Étourderie? Non, non... Cette anomalie, tout de même époustouflante, vient d'ailleurs. Il y a fort à parier que les auteurs de ces errements, par ailleurs d'excellentes personnes, sont nés au cours des années 1960, ou peu après. Ils sont entrés à la «grande école», disons entre 1968 et 1975. C'est la première génération d'élèves que l'on n'a plus fait réfléchir à temps sur la langue française. En clair, ce sont des gens qui ont appris à lire plus ou moins globalement, comme qui dirait «au pifomètre» (bonne été), et n'ont jamais «fait de grammaire», du moins pas de cette grammaire au ras des pâquerettes, répétitive, lassante - passionnante aussi! - constituée par l'analyse des mots et l'analyse logique des phrases.

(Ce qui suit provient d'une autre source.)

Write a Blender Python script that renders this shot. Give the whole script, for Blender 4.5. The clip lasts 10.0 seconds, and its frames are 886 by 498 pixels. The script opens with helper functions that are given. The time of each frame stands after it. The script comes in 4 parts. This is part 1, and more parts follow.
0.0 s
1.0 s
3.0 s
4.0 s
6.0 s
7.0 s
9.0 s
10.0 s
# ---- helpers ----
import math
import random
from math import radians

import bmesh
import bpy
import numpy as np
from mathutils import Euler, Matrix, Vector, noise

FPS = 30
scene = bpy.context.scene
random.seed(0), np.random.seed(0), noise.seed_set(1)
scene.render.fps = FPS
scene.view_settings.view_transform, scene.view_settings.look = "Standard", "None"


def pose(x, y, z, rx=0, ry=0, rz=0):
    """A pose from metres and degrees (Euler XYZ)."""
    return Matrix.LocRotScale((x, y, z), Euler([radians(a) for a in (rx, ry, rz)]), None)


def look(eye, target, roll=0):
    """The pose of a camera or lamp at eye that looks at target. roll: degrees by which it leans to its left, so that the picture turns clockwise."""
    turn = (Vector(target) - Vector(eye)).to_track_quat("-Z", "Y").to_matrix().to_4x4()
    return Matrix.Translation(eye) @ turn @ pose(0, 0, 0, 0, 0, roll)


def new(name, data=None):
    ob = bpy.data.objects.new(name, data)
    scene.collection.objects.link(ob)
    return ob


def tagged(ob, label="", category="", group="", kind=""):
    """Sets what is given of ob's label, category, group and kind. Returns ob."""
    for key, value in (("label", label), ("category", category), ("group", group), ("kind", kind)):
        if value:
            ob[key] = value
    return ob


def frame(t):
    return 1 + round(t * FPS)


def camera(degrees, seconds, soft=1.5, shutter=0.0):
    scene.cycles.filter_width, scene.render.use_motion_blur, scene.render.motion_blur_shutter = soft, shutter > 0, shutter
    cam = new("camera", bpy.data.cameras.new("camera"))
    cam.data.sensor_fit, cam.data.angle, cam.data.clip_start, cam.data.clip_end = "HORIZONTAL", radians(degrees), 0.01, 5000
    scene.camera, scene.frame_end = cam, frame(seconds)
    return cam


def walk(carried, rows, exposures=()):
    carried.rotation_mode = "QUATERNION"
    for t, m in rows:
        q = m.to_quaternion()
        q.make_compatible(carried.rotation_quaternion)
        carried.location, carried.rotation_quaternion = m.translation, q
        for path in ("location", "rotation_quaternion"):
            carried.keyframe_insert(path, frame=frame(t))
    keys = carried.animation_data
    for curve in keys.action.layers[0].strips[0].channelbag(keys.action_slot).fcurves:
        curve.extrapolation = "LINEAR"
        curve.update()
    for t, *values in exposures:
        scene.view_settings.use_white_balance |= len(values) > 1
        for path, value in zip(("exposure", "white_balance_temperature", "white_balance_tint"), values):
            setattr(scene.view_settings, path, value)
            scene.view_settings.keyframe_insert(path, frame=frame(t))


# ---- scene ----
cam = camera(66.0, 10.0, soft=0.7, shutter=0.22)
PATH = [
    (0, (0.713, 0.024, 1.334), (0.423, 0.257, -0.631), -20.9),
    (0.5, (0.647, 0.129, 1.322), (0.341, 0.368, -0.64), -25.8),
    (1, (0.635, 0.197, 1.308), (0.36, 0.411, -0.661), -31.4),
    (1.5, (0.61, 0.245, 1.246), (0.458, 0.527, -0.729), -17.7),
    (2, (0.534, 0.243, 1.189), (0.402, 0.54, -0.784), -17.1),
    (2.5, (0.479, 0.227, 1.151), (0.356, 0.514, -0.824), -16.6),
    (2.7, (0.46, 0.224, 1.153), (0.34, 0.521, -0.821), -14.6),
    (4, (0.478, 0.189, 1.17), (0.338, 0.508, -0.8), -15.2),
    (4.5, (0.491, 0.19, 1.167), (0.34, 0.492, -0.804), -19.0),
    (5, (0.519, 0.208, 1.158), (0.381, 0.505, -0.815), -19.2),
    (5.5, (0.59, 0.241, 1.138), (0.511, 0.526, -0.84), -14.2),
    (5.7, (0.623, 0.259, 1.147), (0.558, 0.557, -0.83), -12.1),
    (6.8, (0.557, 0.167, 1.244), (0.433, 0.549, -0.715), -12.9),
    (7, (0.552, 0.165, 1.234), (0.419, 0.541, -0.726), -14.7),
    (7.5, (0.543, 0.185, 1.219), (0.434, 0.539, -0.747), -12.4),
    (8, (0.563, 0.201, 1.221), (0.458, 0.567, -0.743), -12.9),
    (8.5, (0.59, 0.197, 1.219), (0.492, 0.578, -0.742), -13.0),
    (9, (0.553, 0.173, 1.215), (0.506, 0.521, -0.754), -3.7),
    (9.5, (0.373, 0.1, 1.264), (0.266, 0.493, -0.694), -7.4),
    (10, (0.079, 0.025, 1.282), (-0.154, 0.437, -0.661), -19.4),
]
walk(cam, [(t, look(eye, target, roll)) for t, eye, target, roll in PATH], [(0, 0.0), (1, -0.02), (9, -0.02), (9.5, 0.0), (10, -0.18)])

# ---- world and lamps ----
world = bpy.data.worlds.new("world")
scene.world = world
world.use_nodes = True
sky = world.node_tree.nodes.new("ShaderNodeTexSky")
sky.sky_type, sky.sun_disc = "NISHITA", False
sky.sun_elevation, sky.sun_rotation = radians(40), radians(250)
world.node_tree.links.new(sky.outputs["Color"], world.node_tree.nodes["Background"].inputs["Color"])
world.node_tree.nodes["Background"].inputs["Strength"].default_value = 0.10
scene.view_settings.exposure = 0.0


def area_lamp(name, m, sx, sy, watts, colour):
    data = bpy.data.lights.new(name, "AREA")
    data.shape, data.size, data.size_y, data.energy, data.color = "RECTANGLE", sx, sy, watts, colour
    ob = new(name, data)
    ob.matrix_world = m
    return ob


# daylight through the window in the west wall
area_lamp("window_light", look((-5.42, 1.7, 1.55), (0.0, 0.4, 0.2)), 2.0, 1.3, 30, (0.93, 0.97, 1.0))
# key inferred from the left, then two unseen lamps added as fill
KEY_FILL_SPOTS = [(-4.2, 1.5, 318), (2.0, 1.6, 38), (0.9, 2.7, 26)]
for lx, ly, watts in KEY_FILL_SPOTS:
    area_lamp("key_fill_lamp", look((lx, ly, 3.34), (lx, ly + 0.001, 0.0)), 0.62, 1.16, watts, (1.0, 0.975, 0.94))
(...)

Or cet entraînement est indispensable à l'acquisition complète de la langue française.
Le grand chic: paraître «intelligent»
Certes, ces enfants ont appris, sous couleur de grammaire, quelques mots à coucher dehors qui leur ont fait croire qu'ils étaient savants, mais ils n'ont pas peiné sur les exercices de base terriblement recommencés, comme l'est la lecture des notes de musique. Ils sont semblables à des gens à qui on aurait, pour tout solfège, enseigné la liste des dièses et des bémols, en l'agrémentant de considérations théoriques sur les tierces et les quintes, mais à qui l'on n'aurait jamais fait chanter obstinément les notes sur la portée. Ma comparaison n'est pas fantaisiste, elle est bien plus fondée qu'elle ne paraît, et bizarrement rigoureuse.

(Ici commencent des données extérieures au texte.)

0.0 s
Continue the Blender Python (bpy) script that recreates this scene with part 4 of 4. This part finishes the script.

Cela parce qu'à l'époque dont je parle, le grand chic était de paraître «intelligent», au mépris des acquis et des automatismes fondamentaux. On a changé les méthodes des instituteurs, gens de métier, pour en confier l'initiative à des «penseurs» autoproclamés «pédagogues», surtout occupés à se faire un nom en brandissant des paradoxes. Les commis de l'État paient aujourd'hui la note d'une formation saccagée.
La langue française réclame une gymnastique grammaticale besogneuse - qu'on se le dise! -, régulière et tenace, sinon on confond enveloppe et enveloppe(r), la et là, ici et Issy, et son cul avec ses chausses! C.Q.F.D.